- [Work to be completed]
Check each line of the material below, and copy it if it holds the string "curve".

** START **

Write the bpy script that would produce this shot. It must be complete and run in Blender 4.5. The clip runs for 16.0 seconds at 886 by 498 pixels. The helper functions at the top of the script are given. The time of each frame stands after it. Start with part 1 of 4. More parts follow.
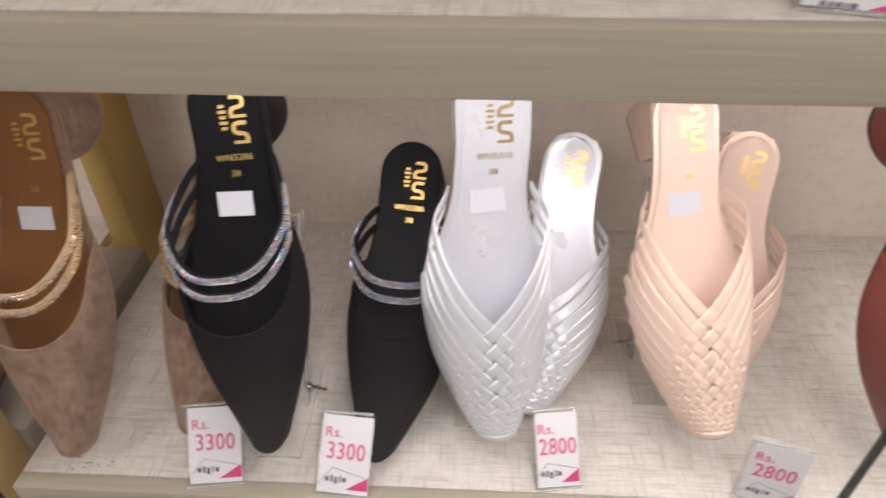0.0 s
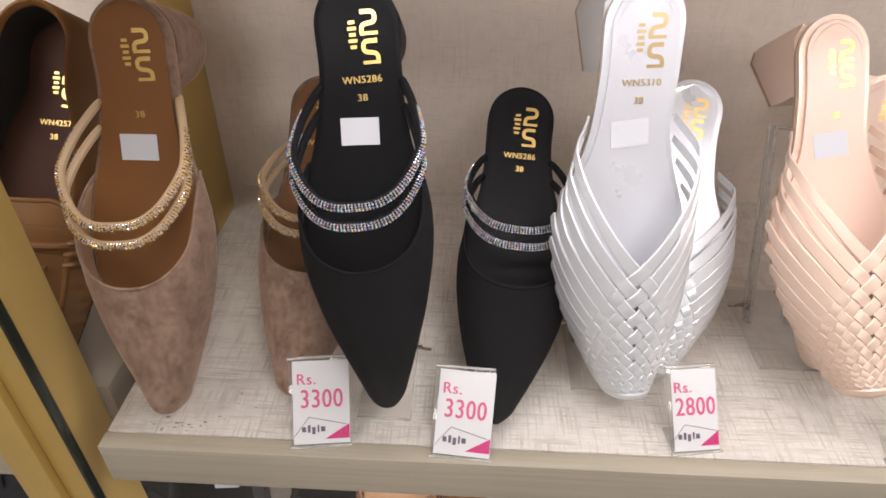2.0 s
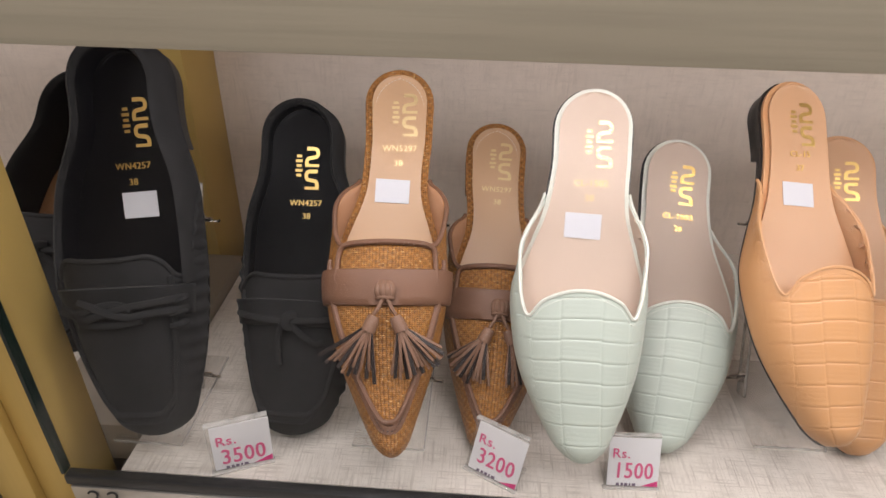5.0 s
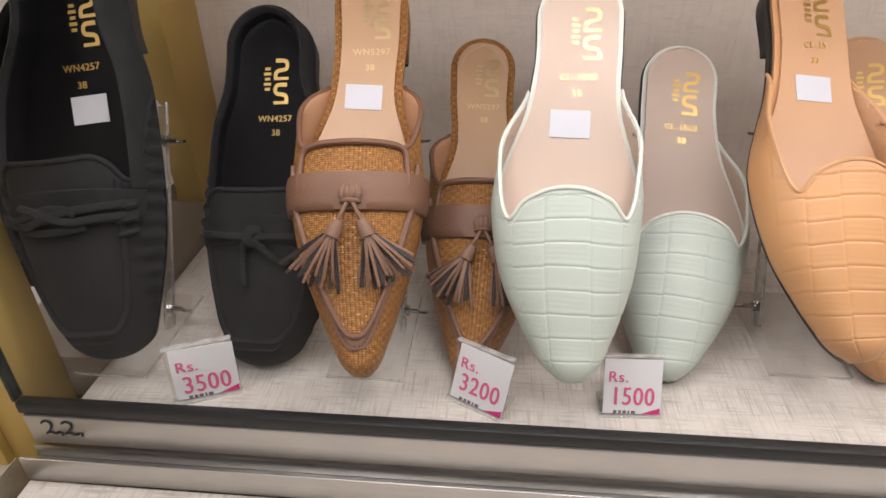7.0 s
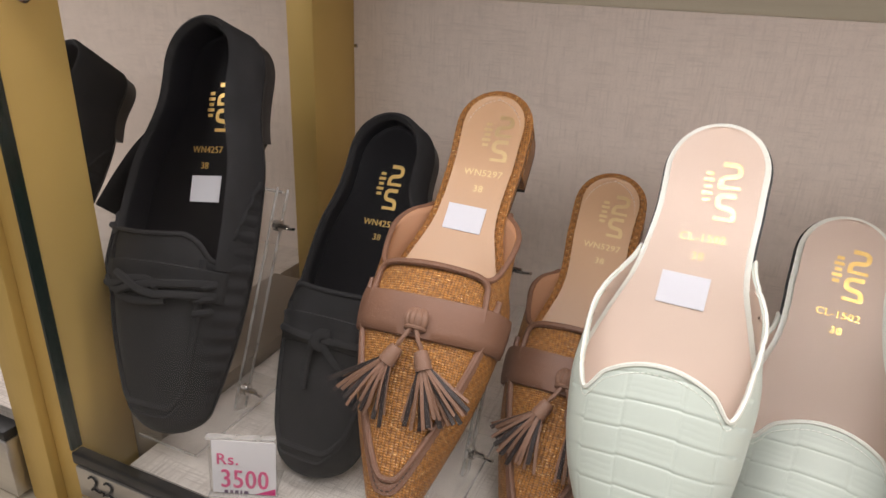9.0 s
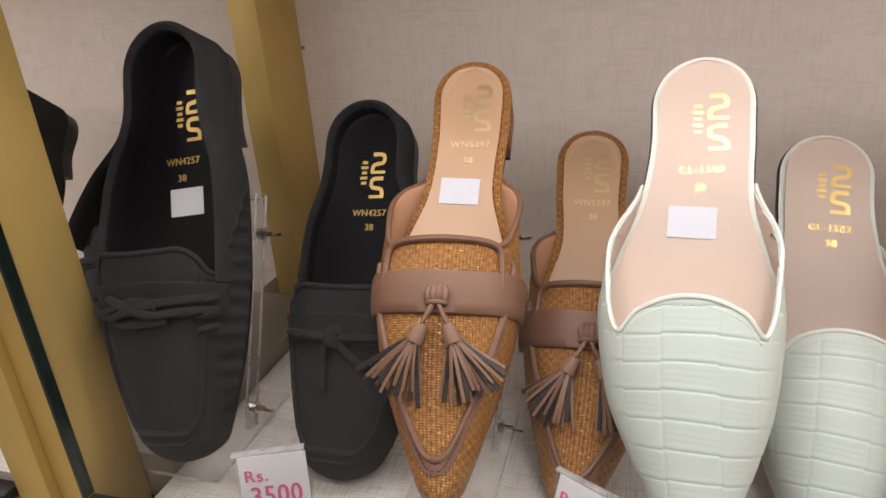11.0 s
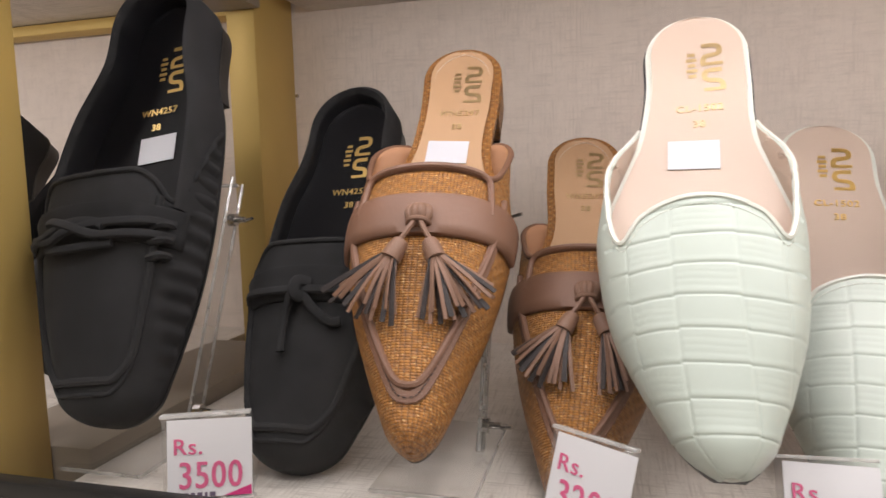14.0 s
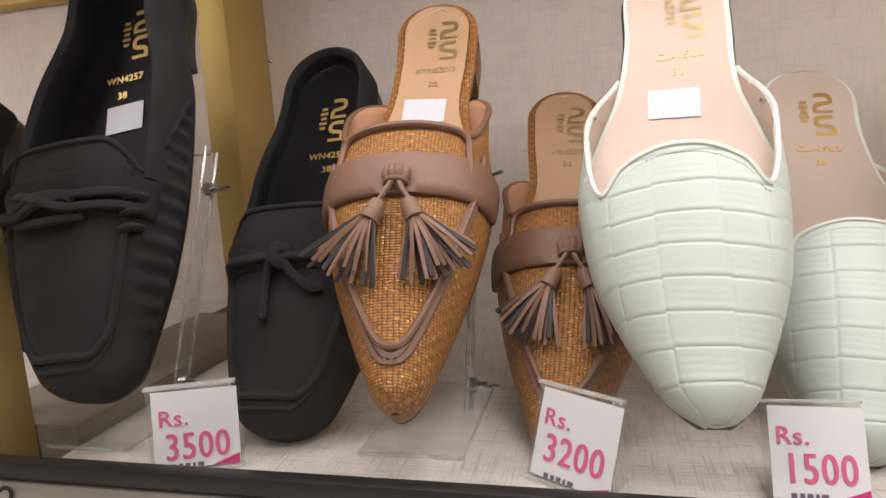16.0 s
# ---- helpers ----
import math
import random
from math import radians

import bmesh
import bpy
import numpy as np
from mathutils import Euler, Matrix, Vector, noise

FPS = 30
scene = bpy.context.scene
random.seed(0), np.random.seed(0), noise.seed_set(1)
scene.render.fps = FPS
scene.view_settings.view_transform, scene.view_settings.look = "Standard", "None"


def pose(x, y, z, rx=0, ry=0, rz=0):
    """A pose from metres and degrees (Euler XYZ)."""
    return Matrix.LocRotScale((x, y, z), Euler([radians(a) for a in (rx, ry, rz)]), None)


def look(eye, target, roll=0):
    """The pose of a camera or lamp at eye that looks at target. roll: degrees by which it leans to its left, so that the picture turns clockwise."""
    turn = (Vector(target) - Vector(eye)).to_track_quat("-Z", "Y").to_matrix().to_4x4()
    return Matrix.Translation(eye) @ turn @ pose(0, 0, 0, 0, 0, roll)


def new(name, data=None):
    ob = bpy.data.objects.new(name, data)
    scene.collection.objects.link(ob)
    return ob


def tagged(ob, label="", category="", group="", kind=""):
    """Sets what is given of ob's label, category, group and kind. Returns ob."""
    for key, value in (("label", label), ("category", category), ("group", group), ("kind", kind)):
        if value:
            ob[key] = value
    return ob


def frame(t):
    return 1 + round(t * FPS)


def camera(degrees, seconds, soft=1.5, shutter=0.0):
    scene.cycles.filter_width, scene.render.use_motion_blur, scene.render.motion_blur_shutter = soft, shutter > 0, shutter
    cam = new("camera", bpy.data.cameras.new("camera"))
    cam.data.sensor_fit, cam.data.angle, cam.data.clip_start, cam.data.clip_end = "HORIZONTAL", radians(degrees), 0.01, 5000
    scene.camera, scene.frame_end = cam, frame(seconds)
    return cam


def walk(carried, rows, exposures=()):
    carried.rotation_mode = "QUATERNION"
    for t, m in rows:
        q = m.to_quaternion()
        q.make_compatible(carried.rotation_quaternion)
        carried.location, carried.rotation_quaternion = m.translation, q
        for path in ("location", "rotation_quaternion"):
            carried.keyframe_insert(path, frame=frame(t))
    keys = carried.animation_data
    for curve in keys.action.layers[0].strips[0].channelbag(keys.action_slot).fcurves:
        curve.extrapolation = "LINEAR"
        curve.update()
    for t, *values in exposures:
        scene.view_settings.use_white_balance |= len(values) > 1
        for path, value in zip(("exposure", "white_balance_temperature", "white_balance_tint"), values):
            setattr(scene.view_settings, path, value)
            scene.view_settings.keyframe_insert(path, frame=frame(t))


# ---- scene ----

** END **

- [Result of the exercise]
    for curve in keys.action.layers[0].strips[0].channelbag(keys.action_slot).fcurves:
        curve.extrapolation = "LINEAR"
        curve.update()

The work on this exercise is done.